Il fallait donc apprivoiser l'image du tirailleur sénégalais. Sur les produits Banania de l'époque, Bamboula est montré comme un grand frère costaud et protecteur, l'ami des enfants dont il partage le chocolat chaud, et qui rit avec eux, au même niveau qu'eux, de ses grandes dents blanches qui, il y a peu encore, étaient associées dans les représentations des Africains au cannibalisme. Et tant pis si Bamboula ne parle pas bien Français et dira, jusqu'en 1977, "Y'a bon Banania". On ne lui demande pas d'être intelligent ou cultivé, mais d'amuser les enfants et leurs parents.

C'est ce Noir docile et bon enfant, à la force apprivoisée, que j'ai vu sur la scène des Molières. A la différence que nous ne sommes plus en 1915 mais en 2016, et que la France a cessé officiellement d'être un empire colonial depuis plus de cinquante ans.

Mais l'inconscient ignore le temps.
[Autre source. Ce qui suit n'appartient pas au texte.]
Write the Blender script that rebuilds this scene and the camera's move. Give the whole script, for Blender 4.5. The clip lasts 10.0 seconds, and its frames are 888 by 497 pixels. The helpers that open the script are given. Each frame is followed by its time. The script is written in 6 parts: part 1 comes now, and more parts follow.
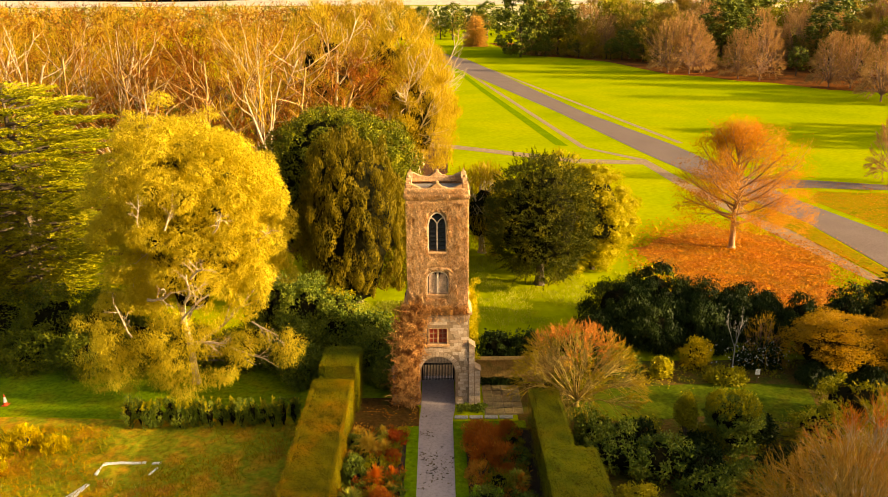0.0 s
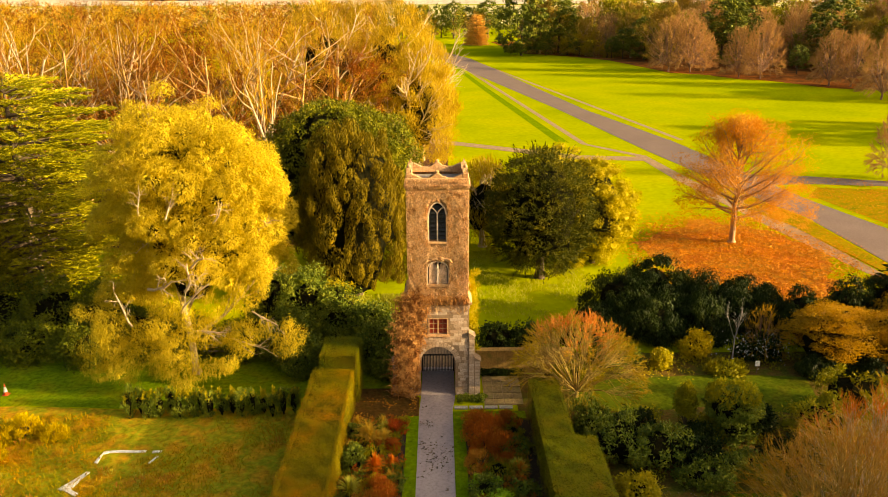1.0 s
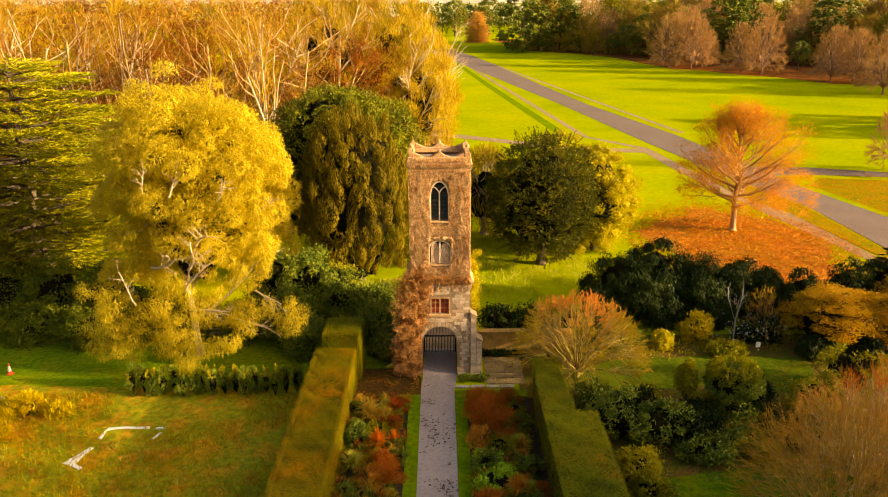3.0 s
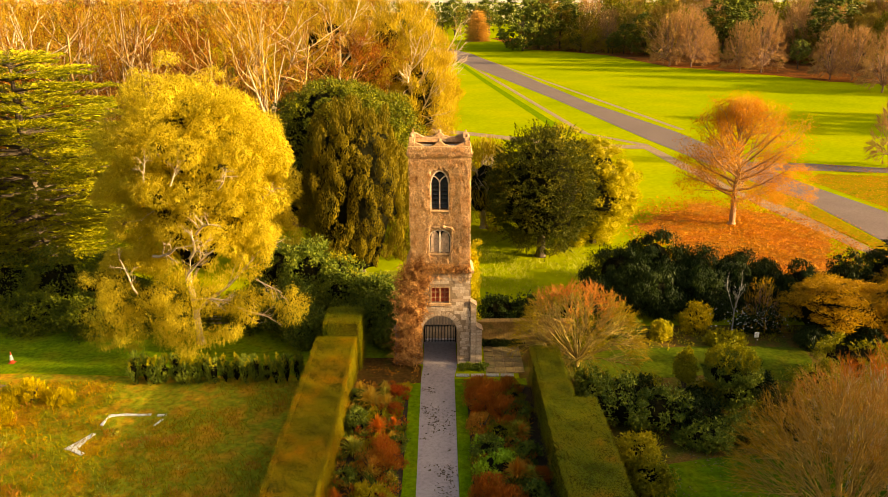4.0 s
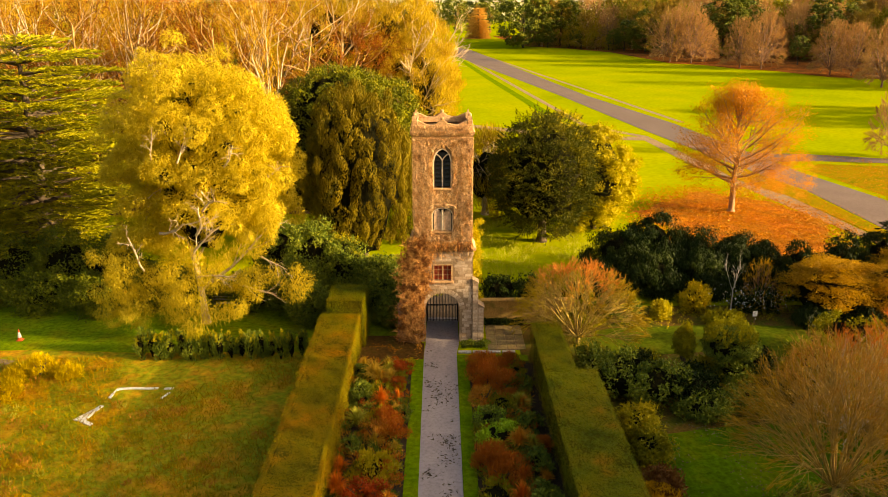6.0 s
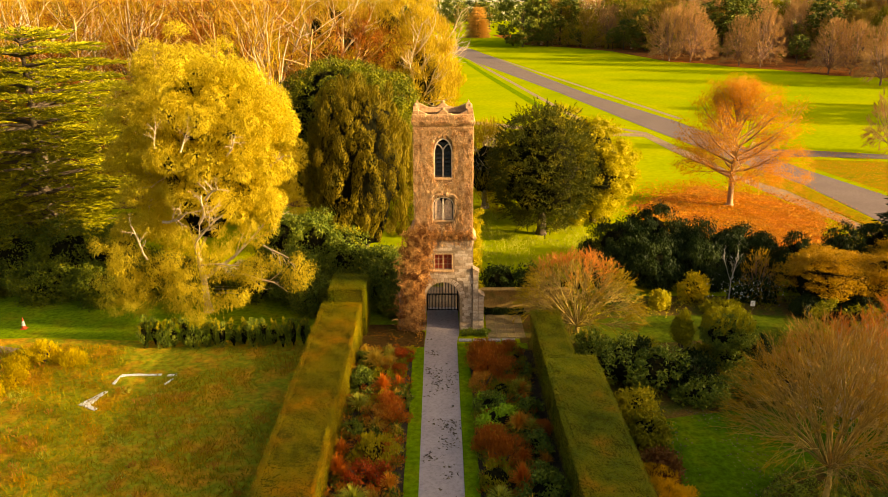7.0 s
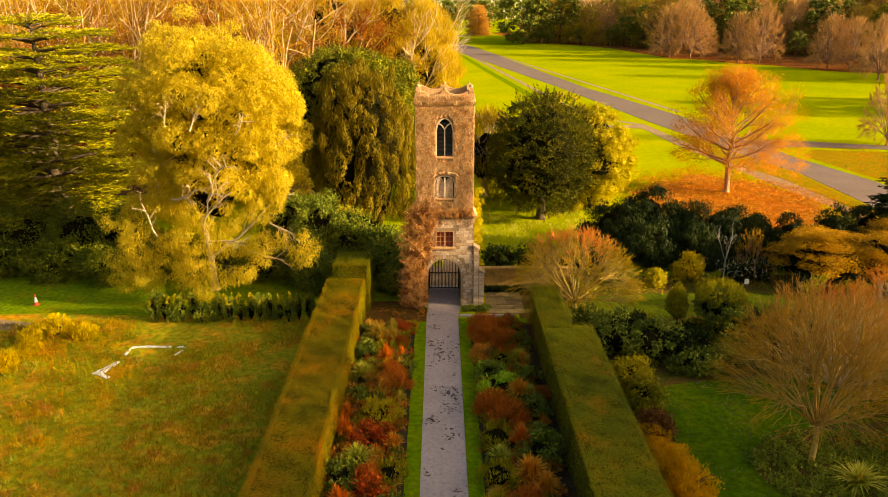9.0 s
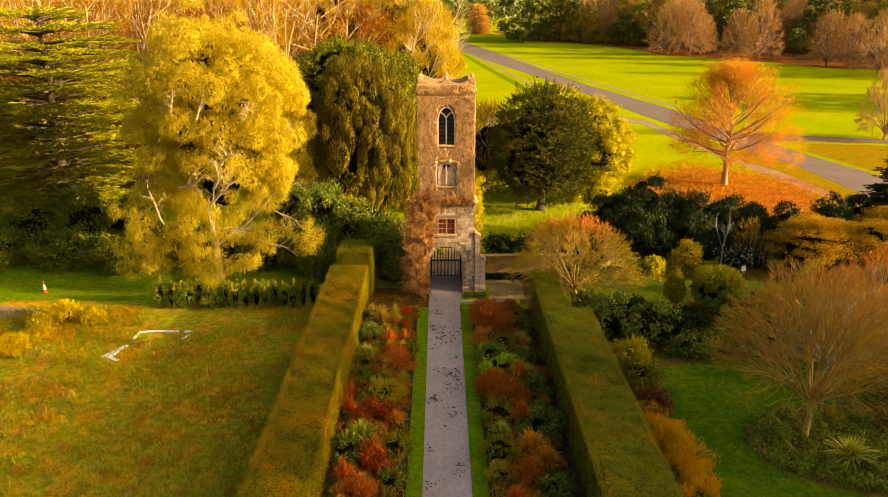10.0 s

L'imaginaire aussi.
Si ce sont là les représentations inconscientes des Noirs qu'ont les gens qui ont organisé les Molières, si ce type de représentations irriguent la profession, si les Asiatiques, les Arabes en font eux aussi les frais, on comprend plus facilement qu'il n'y ait guère de directeurs de théâtre nationaux "issus de la diversité", si peu de metteurs et de metteuses en scène non blanc(he)s, et des cohortes de comédiens pauvrement distribués.
D'ailleurs, Touchi-Toucha n'était pas interprété par un acteur mais, à ce qu'il paraît, par un véritable videur.

Et pourtant... "Plus que jamais, nous avons envie de jouir de ces libertés et de vivre ensemble. Plus que jamais, continuons de trouver les moyens de bien vivre ensemble, afin de faire rayonner l'indispensable FRATERNITÉ dont nous avons besoin."
Ces mots ne sont pas de moi, mais de Jean-Marc Dumontet, le président du conseil d'administration des Molières.